The French Press during World War II

By Ross Collins

Sometimes those of us exasperated by media sensationalism and bias may like to muse: what would it be like if we could just shut down every publication in the country and start over from scratch? Of course, that’s impossible. Yet it actually happened once, and not that long ago. It may be one of journalism history’s most amazing events, yet perhaps not well known among a young generation of American historians. On September 30, 1944, the government of France simply eliminated every periodical published across the entire country. Every office, of every daily, of every weekly, of every printed product, c’est fini—some 2,500 titles in all.

To feel the magnitude of such a decree, one might speculate on how a large country such as, say, the United States might react if every title, including the New York Times, Parade magazine, the Laramie Boomerang, even Linn’s Stamp News, simply ceased to exist.

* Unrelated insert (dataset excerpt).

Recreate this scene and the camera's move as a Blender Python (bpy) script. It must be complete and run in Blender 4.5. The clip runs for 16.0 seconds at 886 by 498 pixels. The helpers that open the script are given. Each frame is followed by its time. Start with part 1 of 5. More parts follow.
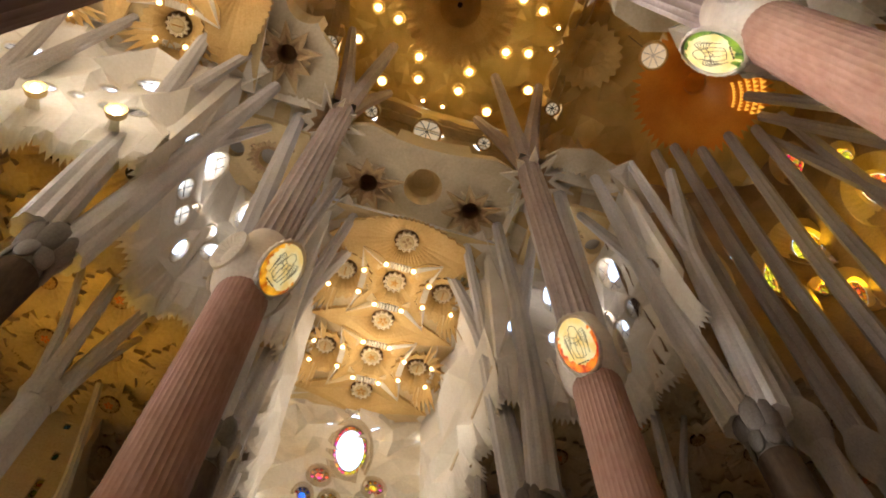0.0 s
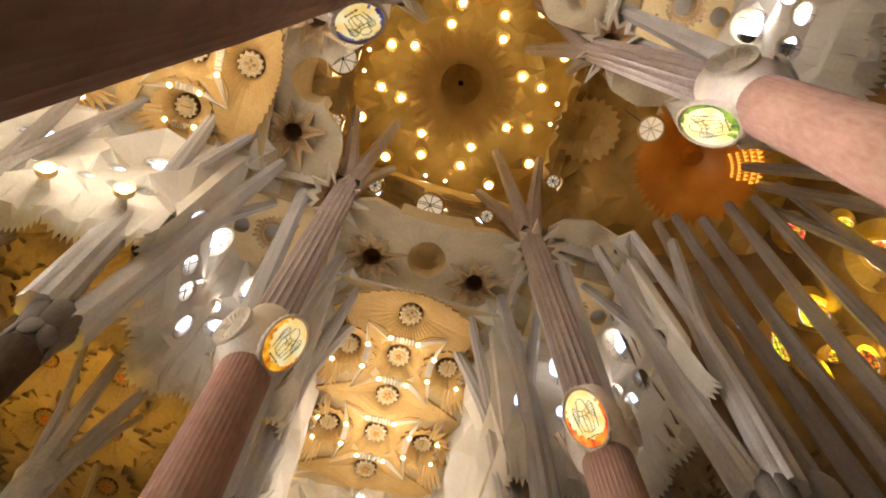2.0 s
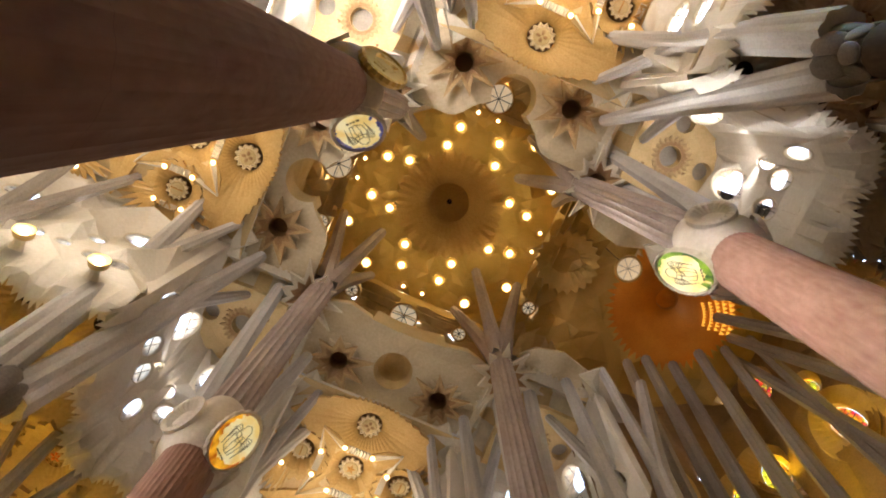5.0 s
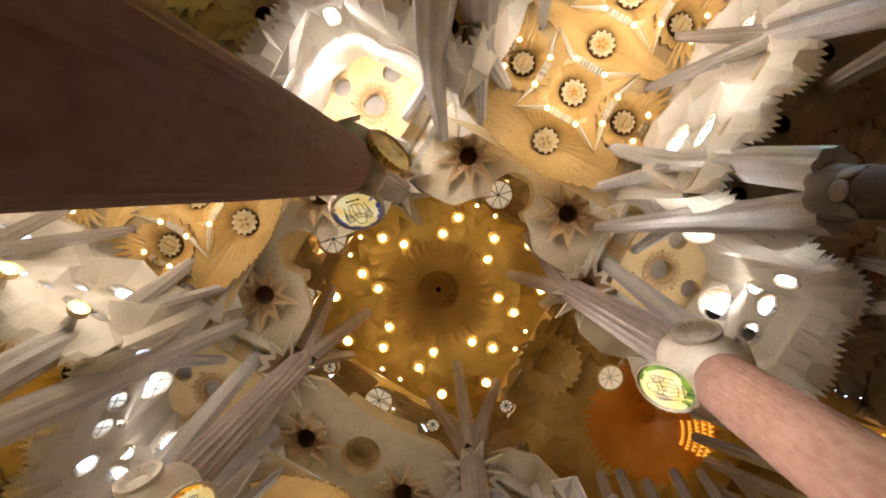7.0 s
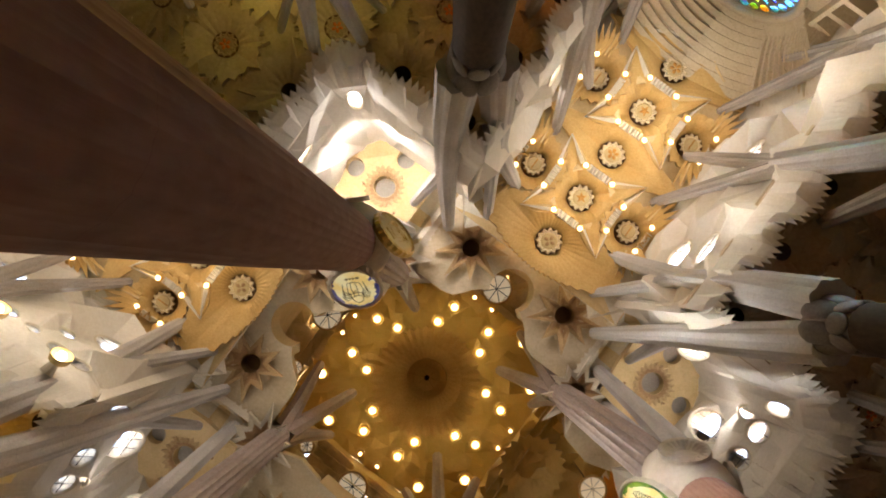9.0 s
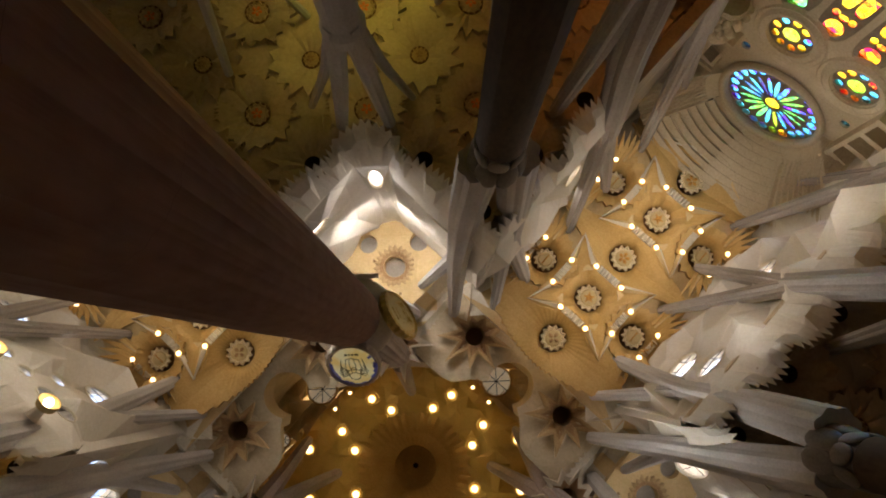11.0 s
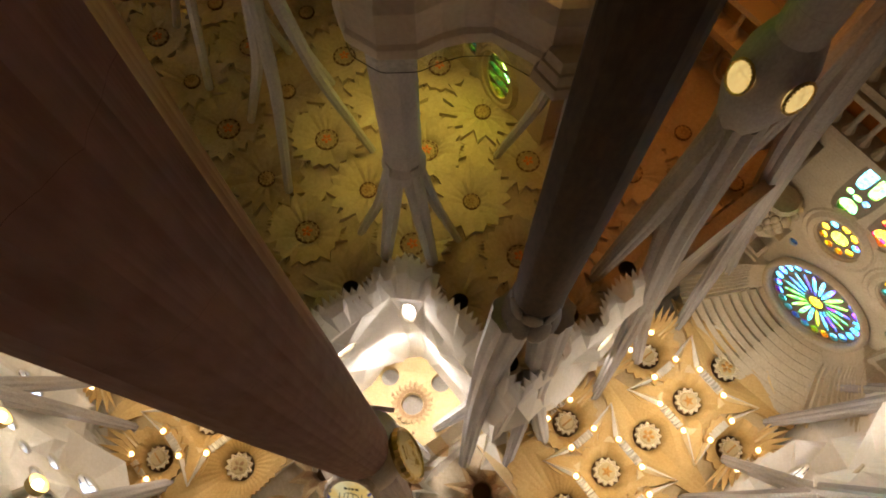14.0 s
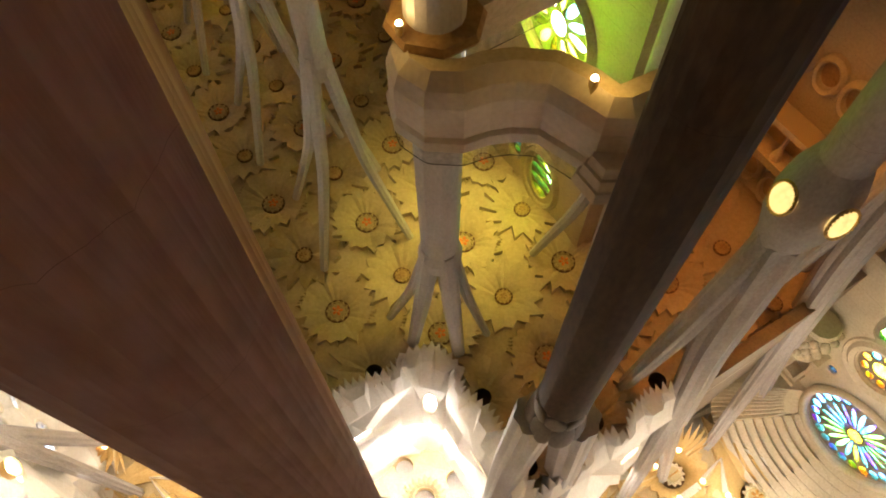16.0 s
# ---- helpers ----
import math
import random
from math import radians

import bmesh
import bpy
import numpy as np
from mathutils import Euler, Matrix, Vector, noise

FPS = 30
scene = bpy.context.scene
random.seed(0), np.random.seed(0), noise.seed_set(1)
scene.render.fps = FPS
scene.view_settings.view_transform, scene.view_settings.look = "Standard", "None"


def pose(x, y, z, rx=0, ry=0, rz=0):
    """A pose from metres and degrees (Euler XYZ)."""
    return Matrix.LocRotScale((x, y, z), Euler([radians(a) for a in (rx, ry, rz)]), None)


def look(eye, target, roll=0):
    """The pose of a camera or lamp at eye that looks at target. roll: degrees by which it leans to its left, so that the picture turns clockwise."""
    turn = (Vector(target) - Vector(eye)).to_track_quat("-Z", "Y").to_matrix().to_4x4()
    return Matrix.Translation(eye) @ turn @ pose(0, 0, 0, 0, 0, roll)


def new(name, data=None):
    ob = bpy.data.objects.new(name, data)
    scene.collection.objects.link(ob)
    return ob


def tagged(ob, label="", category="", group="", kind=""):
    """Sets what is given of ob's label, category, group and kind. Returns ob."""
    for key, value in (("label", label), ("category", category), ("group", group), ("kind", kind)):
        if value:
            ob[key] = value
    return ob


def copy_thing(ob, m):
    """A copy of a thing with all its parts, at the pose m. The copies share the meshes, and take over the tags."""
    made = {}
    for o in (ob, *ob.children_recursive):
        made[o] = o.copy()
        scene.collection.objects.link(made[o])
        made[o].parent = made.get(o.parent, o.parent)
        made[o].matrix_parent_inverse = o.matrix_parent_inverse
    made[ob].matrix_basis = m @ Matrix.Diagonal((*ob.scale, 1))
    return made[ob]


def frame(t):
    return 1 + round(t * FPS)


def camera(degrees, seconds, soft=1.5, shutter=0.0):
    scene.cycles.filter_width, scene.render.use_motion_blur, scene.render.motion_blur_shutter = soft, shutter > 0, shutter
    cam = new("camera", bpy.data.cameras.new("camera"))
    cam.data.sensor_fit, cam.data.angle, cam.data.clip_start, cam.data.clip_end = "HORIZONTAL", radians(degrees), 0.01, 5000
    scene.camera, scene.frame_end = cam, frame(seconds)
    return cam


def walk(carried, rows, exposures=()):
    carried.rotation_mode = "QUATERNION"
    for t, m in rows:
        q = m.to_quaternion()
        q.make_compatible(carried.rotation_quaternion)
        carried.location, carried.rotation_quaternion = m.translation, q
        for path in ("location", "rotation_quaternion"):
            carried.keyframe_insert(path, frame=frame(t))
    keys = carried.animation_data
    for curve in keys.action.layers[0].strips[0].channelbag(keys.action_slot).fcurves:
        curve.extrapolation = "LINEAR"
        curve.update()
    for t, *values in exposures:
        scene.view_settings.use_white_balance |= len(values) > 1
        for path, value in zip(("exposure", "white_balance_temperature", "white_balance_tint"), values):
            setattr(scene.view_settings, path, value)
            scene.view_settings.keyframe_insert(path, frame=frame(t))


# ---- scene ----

The French decree made shortly after the country’s liberation was designed to create what French press historians call the “table raze.” All periodicals which began publishing after the defeat of 1940 were finished. All periodicals which continued to publish in the occupied half of the country were also eliminated. All periodicals which continued to publish after Vichy France, roughly the southern half of the country, was occupied in November 1942 were also done for. Press property was seized by the state.

This meant most every periodical in print, although some non-political periodicals and a few important newspapers which had fled Paris for Vichy France in 1940 were eventually allowed to reappear. Many of these had voluntarily “scuttled themselves,” to use the French term, after German occupying censors demanded they disavow the allied invasion of North Africa.

Most obvious of an old title allowed to reappear was Le Figaro, today one of Paris’ largest dailies. Most obvious of an old title not allowed to reappear was Le Temps, a venerable Paris daily still used today by students as a French equivalent in authority of the Times of London or the New York Times.

That Le Temps was “collaborationist” and therefore eliminated is not the whole story. In fact, Charles De Gaulle’s government of former resistance leaders set the deadline for elimination of Vichy newspapers at 15 days after November 11, 1942. This meant Le Temps fell under the guillotine by a scant three days, having appeared until November 29. No coincidence: the government targeted this daily for its ties to a powerful steel trust. The “table raze” was designed to eliminate not only collaborators, but the pre-war power of big money to influence journalism. To replace Le Temps a new, government-sponsored but journalist-controlled daily appeared, Le Monde. Authorization to publish was given first to clandestine newspapers which hazarded illegal publication during the occupation, second to newspapers which had “scuttled” themselves during the occupation, and third to new titles launched by former resistance fighters.

This idealistic plan to purify the press from taint of capital, and to distribute titles to a marketplace of ideas both left and right, failed. By the end of the decade many titles had disappeared, and the power of money and competition had edged back onto the familiar road of private industry.

(Excerpt from a book review of The Authorized Press in Vichy and German-Occupied France, 1940-1944. A Bibliography. Donna Evleth, compiler. Westport, Connecticut, and London: Greenwood Press, 1999, in American Journalism 18 [2001].)